— INSTRUCTIONS TO FOLLOW —
Make a verbatim copy of the entries below; pictures stay out.

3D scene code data

^^^^

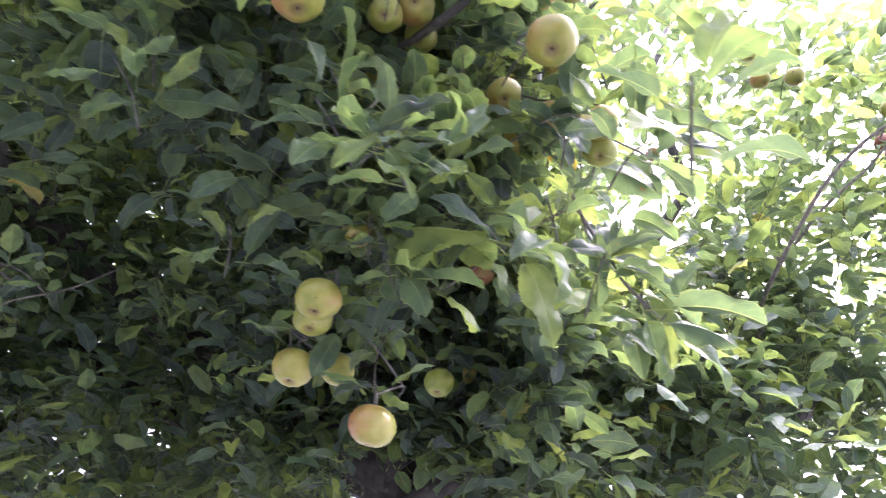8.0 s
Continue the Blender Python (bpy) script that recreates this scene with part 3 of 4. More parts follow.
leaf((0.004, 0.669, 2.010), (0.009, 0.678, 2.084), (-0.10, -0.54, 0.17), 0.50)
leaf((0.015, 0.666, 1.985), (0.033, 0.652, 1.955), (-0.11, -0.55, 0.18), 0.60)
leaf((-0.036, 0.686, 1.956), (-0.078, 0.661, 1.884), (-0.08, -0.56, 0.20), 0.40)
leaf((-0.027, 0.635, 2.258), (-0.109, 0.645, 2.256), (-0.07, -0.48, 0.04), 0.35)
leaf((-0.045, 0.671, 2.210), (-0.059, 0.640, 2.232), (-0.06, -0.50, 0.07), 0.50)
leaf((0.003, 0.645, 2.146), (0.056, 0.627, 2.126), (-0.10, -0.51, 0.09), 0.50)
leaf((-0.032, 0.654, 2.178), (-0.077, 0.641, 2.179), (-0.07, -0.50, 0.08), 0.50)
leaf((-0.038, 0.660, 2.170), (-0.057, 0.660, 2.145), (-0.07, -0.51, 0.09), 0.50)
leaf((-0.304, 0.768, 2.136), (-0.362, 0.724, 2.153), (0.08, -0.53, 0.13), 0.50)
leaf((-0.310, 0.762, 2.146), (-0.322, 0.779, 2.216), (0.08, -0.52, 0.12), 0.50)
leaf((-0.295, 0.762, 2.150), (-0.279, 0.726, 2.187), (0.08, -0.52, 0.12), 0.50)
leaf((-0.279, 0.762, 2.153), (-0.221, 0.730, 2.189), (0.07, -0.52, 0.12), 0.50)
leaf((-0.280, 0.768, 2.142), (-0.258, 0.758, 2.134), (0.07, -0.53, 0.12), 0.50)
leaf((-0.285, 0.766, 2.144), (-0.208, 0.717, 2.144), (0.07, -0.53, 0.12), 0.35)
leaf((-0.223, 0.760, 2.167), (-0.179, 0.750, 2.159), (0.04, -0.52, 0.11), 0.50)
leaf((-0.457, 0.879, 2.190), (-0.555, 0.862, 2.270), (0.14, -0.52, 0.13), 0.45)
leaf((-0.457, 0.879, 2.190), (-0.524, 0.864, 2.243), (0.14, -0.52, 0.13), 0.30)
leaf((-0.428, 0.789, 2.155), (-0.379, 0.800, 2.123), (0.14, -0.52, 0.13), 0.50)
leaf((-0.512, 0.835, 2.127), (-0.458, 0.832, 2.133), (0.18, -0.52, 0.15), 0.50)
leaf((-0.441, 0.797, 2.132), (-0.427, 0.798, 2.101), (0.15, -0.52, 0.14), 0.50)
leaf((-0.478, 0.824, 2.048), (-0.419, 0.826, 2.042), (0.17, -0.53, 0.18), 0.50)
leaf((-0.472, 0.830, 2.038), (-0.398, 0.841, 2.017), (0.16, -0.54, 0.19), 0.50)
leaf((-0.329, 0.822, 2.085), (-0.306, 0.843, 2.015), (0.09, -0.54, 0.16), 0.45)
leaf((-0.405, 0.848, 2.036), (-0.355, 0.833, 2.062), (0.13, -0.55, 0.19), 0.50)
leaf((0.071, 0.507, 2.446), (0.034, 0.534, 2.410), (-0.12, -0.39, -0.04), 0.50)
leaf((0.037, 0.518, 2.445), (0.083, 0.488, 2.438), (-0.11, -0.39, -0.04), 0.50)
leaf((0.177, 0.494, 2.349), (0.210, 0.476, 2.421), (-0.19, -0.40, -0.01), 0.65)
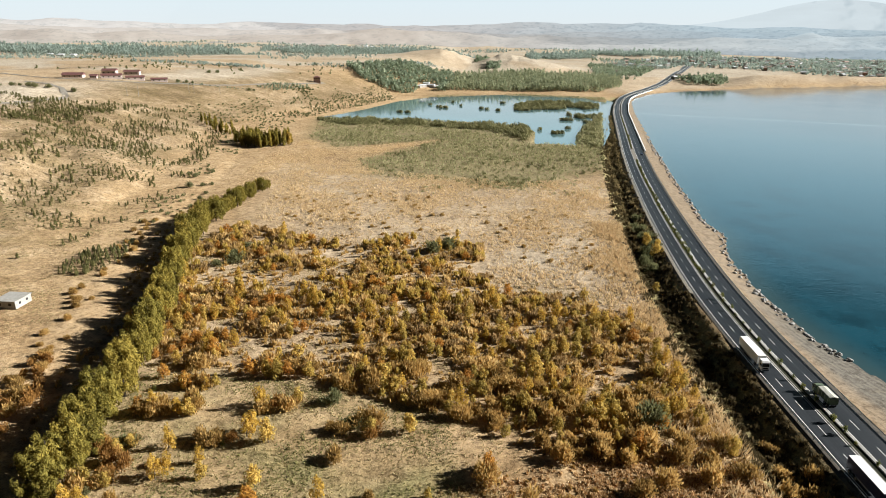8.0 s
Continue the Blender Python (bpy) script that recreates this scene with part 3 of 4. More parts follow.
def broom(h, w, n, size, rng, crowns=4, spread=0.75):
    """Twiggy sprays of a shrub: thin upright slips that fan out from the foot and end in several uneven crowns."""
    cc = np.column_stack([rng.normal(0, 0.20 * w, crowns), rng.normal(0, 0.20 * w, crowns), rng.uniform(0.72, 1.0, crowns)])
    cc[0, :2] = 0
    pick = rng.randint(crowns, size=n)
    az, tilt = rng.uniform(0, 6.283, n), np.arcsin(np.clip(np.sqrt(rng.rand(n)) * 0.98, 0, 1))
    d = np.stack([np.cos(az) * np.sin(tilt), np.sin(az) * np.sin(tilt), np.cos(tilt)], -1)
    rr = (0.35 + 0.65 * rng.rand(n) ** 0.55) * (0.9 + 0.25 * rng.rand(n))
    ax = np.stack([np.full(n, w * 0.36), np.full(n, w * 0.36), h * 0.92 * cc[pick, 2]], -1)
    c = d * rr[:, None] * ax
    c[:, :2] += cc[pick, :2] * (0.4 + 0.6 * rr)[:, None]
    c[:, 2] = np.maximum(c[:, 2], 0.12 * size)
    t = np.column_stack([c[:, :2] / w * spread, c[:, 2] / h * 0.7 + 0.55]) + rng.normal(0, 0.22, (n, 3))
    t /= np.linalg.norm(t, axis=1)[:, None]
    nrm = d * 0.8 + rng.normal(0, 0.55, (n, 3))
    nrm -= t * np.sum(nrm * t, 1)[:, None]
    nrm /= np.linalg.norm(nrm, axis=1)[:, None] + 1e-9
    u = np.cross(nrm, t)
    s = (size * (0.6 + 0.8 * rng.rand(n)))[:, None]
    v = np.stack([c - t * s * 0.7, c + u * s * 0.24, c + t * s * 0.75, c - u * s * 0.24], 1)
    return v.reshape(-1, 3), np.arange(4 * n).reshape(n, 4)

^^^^

— ANSWER TO THE TASK —
8.0 s
Continue the Blender Python (bpy) script that recreates this scene with part 3 of 4. More parts follow.
leaf((0.004, 0.669, 2.010), (0.009, 0.678, 2.084), (-0.10, -0.54, 0.17), 0.50)
leaf((0.015, 0.666, 1.985), (0.033, 0.652, 1.955), (-0.11, -0.55, 0.18), 0.60)
leaf((-0.036, 0.686, 1.956), (-0.078, 0.661, 1.884), (-0.08, -0.56, 0.20), 0.40)
leaf((-0.027, 0.635, 2.258), (-0.109, 0.645, 2.256), (-0.07, -0.48, 0.04), 0.35)
leaf((-0.045, 0.671, 2.210), (-0.059, 0.640, 2.232), (-0.06, -0.50, 0.07), 0.50)
leaf((0.003, 0.645, 2.146), (0.056, 0.627, 2.126), (-0.10, -0.51, 0.09), 0.50)
leaf((-0.032, 0.654, 2.178), (-0.077, 0.641, 2.179), (-0.07, -0.50, 0.08), 0.50)
leaf((-0.038, 0.660, 2.170), (-0.057, 0.660, 2.145), (-0.07, -0.51, 0.09), 0.50)
leaf((-0.304, 0.768, 2.136), (-0.362, 0.724, 2.153), (0.08, -0.53, 0.13), 0.50)
leaf((-0.310, 0.762, 2.146), (-0.322, 0.779, 2.216), (0.08, -0.52, 0.12), 0.50)
leaf((-0.295, 0.762, 2.150), (-0.279, 0.726, 2.187), (0.08, -0.52, 0.12), 0.50)
leaf((-0.279, 0.762, 2.153), (-0.221, 0.730, 2.189), (0.07, -0.52, 0.12), 0.50)
leaf((-0.280, 0.768, 2.142), (-0.258, 0.758, 2.134), (0.07, -0.53, 0.12), 0.50)
leaf((-0.285, 0.766, 2.144), (-0.208, 0.717, 2.144), (0.07, -0.53, 0.12), 0.35)
leaf((-0.223, 0.760, 2.167), (-0.179, 0.750, 2.159), (0.04, -0.52, 0.11), 0.50)
leaf((-0.457, 0.879, 2.190), (-0.555, 0.862, 2.270), (0.14, -0.52, 0.13), 0.45)
leaf((-0.457, 0.879, 2.190), (-0.524, 0.864, 2.243), (0.14, -0.52, 0.13), 0.30)
leaf((-0.428, 0.789, 2.155), (-0.379, 0.800, 2.123), (0.14, -0.52, 0.13), 0.50)
leaf((-0.512, 0.835, 2.127), (-0.458, 0.832, 2.133), (0.18, -0.52, 0.15), 0.50)
leaf((-0.441, 0.797, 2.132), (-0.427, 0.798, 2.101), (0.15, -0.52, 0.14), 0.50)
leaf((-0.478, 0.824, 2.048), (-0.419, 0.826, 2.042), (0.17, -0.53, 0.18), 0.50)
leaf((-0.472, 0.830, 2.038), (-0.398, 0.841, 2.017), (0.16, -0.54, 0.19), 0.50)
leaf((-0.329, 0.822, 2.085), (-0.306, 0.843, 2.015), (0.09, -0.54, 0.16), 0.45)
leaf((-0.405, 0.848, 2.036), (-0.355, 0.833, 2.062), (0.13, -0.55, 0.19), 0.50)
leaf((0.071, 0.507, 2.446), (0.034, 0.534, 2.410), (-0.12, -0.39, -0.04), 0.50)
leaf((0.037, 0.518, 2.445), (0.083, 0.488, 2.438), (-0.11, -0.39, -0.04), 0.50)
leaf((0.177, 0.494, 2.349), (0.210, 0.476, 2.421), (-0.19, -0.40, -0.01), 0.65)
8.0 s
Continue the Blender Python (bpy) script that recreates this scene with part 3 of 4. More parts follow.
def broom(h, w, n, size, rng, crowns=4, spread=0.75):
    """Twiggy sprays of a shrub: thin upright slips that fan out from the foot and end in several uneven crowns."""
    cc = np.column_stack([rng.normal(0, 0.20 * w, crowns), rng.normal(0, 0.20 * w, crowns), rng.uniform(0.72, 1.0, crowns)])
    cc[0, :2] = 0
    pick = rng.randint(crowns, size=n)
    az, tilt = rng.uniform(0, 6.283, n), np.arcsin(np.clip(np.sqrt(rng.rand(n)) * 0.98, 0, 1))
    d = np.stack([np.cos(az) * np.sin(tilt), np.sin(az) * np.sin(tilt), np.cos(tilt)], -1)
    rr = (0.35 + 0.65 * rng.rand(n) ** 0.55) * (0.9 + 0.25 * rng.rand(n))
    ax = np.stack([np.full(n, w * 0.36), np.full(n, w * 0.36), h * 0.92 * cc[pick, 2]], -1)
    c = d * rr[:, None] * ax
    c[:, :2] += cc[pick, :2] * (0.4 + 0.6 * rr)[:, None]
    c[:, 2] = np.maximum(c[:, 2], 0.12 * size)
    t = np.column_stack([c[:, :2] / w * spread, c[:, 2] / h * 0.7 + 0.55]) + rng.normal(0, 0.22, (n, 3))
    t /= np.linalg.norm(t, axis=1)[:, None]
    nrm = d * 0.8 + rng.normal(0, 0.55, (n, 3))
    nrm -= t * np.sum(nrm * t, 1)[:, None]
    nrm /= np.linalg.norm(nrm, axis=1)[:, None] + 1e-9
    u = np.cross(nrm, t)
    s = (size * (0.6 + 0.8 * rng.rand(n)))[:, None]
    v = np.stack([c - t * s * 0.7, c + u * s * 0.24, c + t * s * 0.75, c - u * s * 0.24], 1)
    return v.reshape(-1, 3), np.arange(4 * n).reshape(n, 4)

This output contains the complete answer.